Indeed, Farrow was only 19 when, shortly after, she wooed Frank Sinatra, then 48, when the pair crossed paths on a television set. Sinatra flew Farrow on his private jet to Palm Springs for the weekend and a year later they were married. The unlikely pairing didn't go down well: the couple became the butt of jokes by the comedian Jackie Mason (who stopped after three bullets were fired through his hotel room door), while others mocked Sinatra's latest choice of wife. "I remember his ex-wife Ava Gardner snorting with laughter because of Mia's masculine haircut and saying: 'I always knew he would end up with a boy,'" recalls Thornton. In 1968, Farrow's career took off when she was asked to play the lead in the Roman Polanski horror film Rosemary's Baby. It marked the end of her marriage to Sinatra — he served her divorce papers on the set.

Gaby Wood, the head of books at The Telegraph, who interviewed Farrow seven years ago, says: "I spoke to Polanski about her and he said that he imagined casting someone less frail as Rosemary, but that she turned out to be very tough personally — except when served divorce papers by Sinatra, then she crumbled."

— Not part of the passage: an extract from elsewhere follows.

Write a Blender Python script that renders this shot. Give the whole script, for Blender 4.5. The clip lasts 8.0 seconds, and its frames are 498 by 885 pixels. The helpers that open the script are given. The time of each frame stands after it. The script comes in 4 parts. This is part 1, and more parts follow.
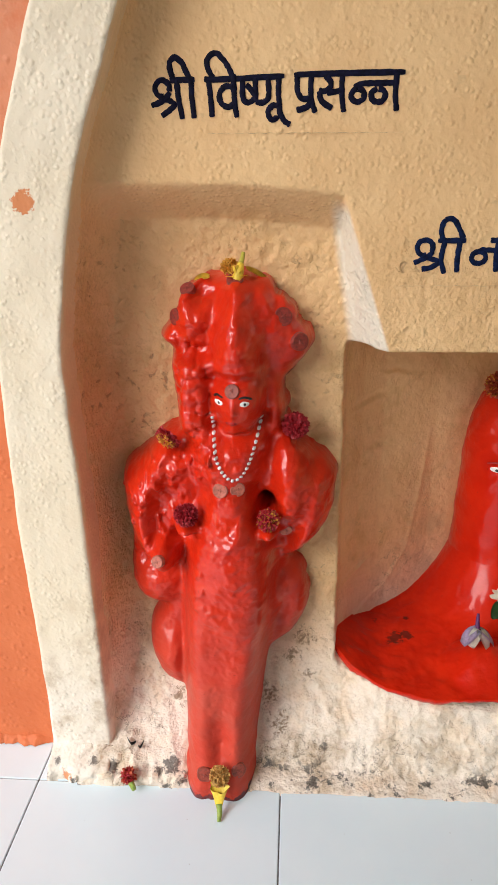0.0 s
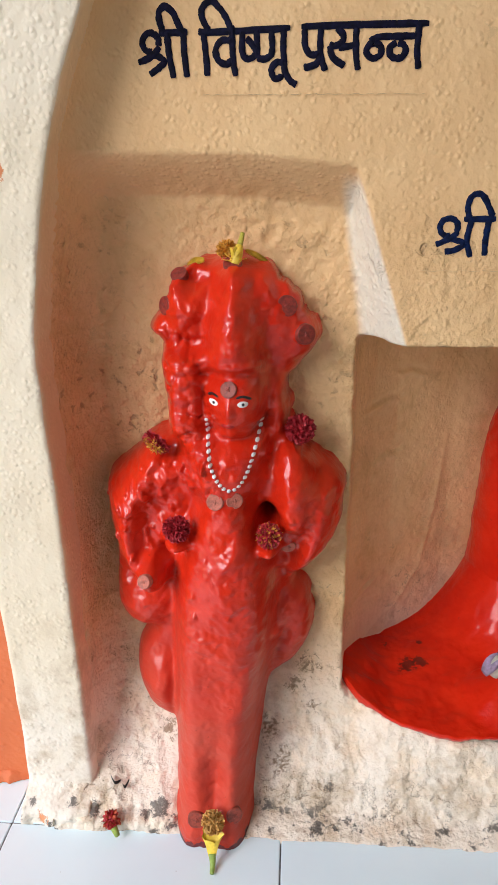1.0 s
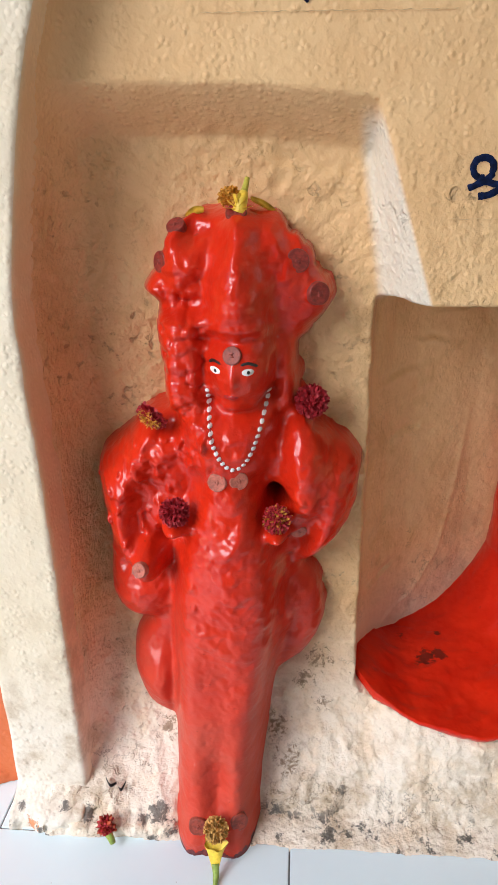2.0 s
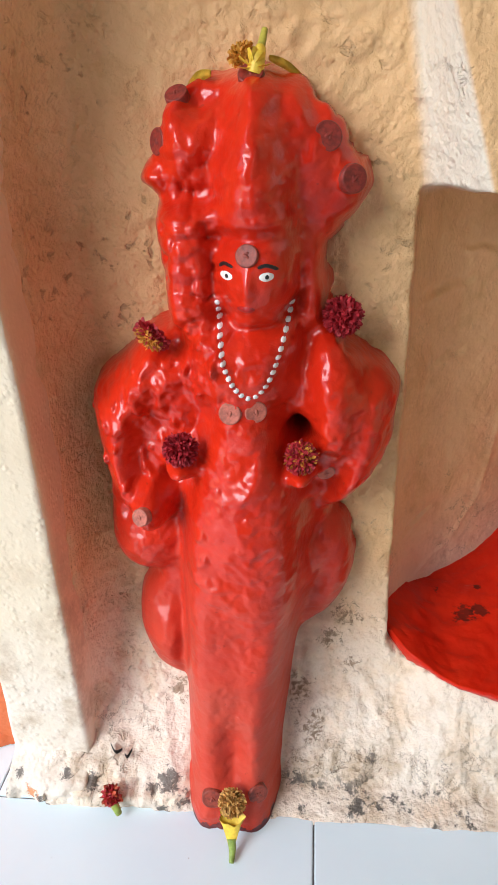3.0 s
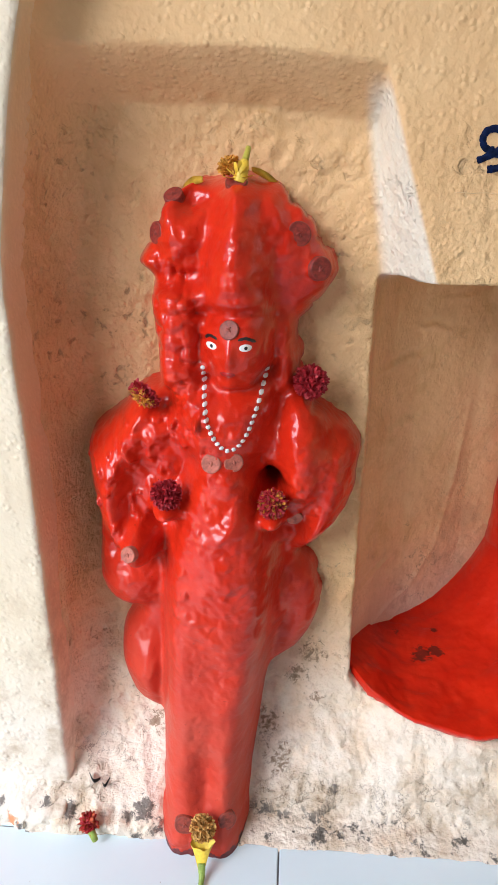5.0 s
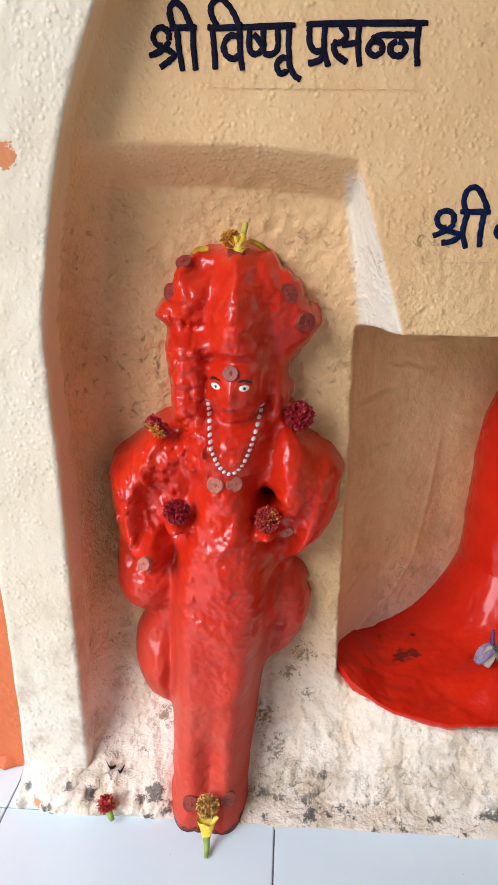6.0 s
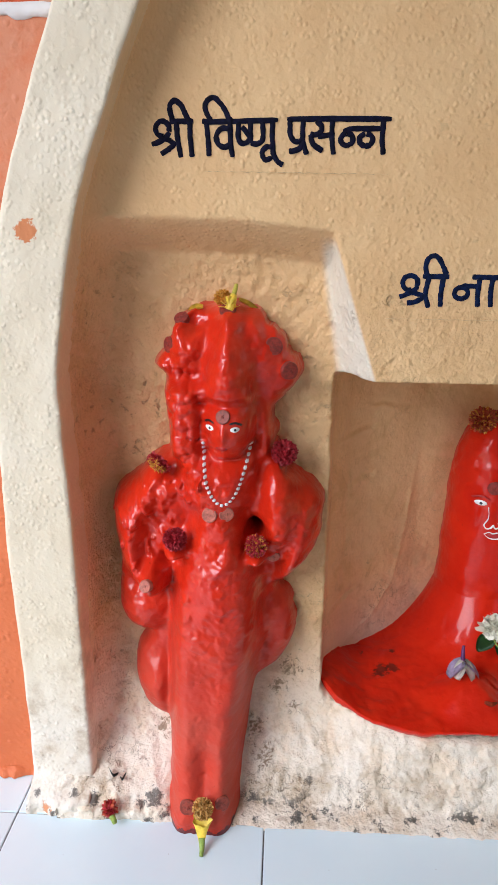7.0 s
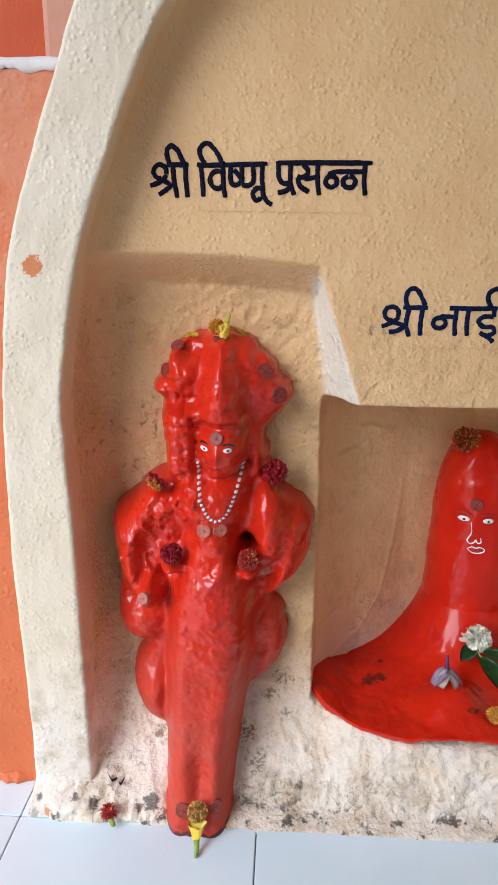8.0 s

As Farrow's movie career went from strength to strength — she won praise for her portrayal of Daisy Buchanan in The Great Gatsby in 1974 — she escaped the mêlée in an ashram in India, where she meditated with The Beatles. On her return, she met André Previn, the German-Austrian pianist, whom she married in 1971.

It was with Previn that Farrow started her large family: in 1973 and 1976, they adopted three orphans from Vietnam — Lark Song, Summer Daisy Song and Soon-Yi — and had three children of their own – twins Matthew and Sascha, and Fletcher. The couple divorced in 1979 and a year later, Farrow started dating Woody Allen, with whom she adopted two more children, Moses and Dylan. Ronan (christened Satchel) was born in 1987.

It is on her seemingly insatiable need to have children that many of the criticisms of Farrow are based — but those who know her insist she is incredibly maternal. "Mia was a mother figure in the family. She tended to be in charge," said Maria Roach, her childhood friend. "With her family she's tried to achieve a Norman Rockwell experience, with her kids around her all the time. Deep down, we all just wanted to be normal."

Others support this perception of Farrow. "Mia's family is very unusual," said Audrey Sieger, who tutored Farrow's children for more than a decade and described her as "warm, loving, sincere. At any time in these 12 years she has been able to tell me in detail about every one of her kids. They have not been raised by nannies." Gaby Wood adds: "It's representative of one of the most striking things about her: her commitment."

Commitment was not a word that could be applied to Farrow's 12-year relationship with Allen, which was so dysfunctional that the pair lived on opposite sides of New York's Central Park. On the surface, their life together seemed impossibly glamorous; but privately, Farrow claimed he insulted her, refused to sleep with her and sent her into "genuine meltdown".

The balance was tipped in 1992, when Farrow discovered explicit photographs of her adopted daughter Soon-Yi on the mantelpiece and Allen admitted they had been having an affair (they are now married). Twelve months of paranoia, suicide attempts and hysteria ensued — culminating in Farrow taking Allen to court over claims he had molested their adopted daughter, Dylan. The judge found the evidence inconclusive but rejected Allen's attempt to win custody of their three children.

Despite everything, Farrow told her former nanny, Kristi Groteke: "I honestly loved him." Yet Ms Groteke has said there was more to her employer than met the eye: "Scratch the surface of Mia's naivety and bewilderment, and you get a woman who knows what's happening."

Farrow once sent Allen a Valentine's Day card, featuring a photograph of her with the children, with a toothpick stuck in each person's chest. "This is how many hearts you've broken in this family," she wrote. Some have suggested her revelation about Ronan's paternity is the ultimate act of revenge.

Farrow, who adopted six more children between 1992 and 1995, remained in touch with Sinatra until his death in 1998 — during the Allen saga, he offered to send Mafia associates to break Allen's legs. It would be, says Michael Thornton, "entirely unsurprising" if Ronan were Sinatra's son. "I am sure it could have happened any time, even after she was with Woody Allen."

Recently, Farrow has thrown herself into humanitarian work, becoming a goodwill ambassador for Unicef in 2000 and working as an advocate for refugees in Sudan. In 2008, Time magazine voted her one of the world's most influential people.

Her public appearances have been rare: in 2005 she testified on behalf of Polanski in his libel case against Vanity Fair, and in 2010 appeared at The Hague, giving evidence in the war crimes trial of Charles Taylor, the former Liberian president. Tragedy, too, has afflicted her later life: her two additional daughters, Tam and Lark have both died. "Life," she once said, "is about losing everything, gracefully." Alone, in her remote hideaway, Farrow remains, as ever, graceful. Yet the knotted web of her life has yet to be fully untangled.

In her autobiography, What Falls Away, published in 1997, she wrote of the past: "We've put all that behind us now. It's all just part of a strange history." History it may be — but it is, once again, rearing its strange head.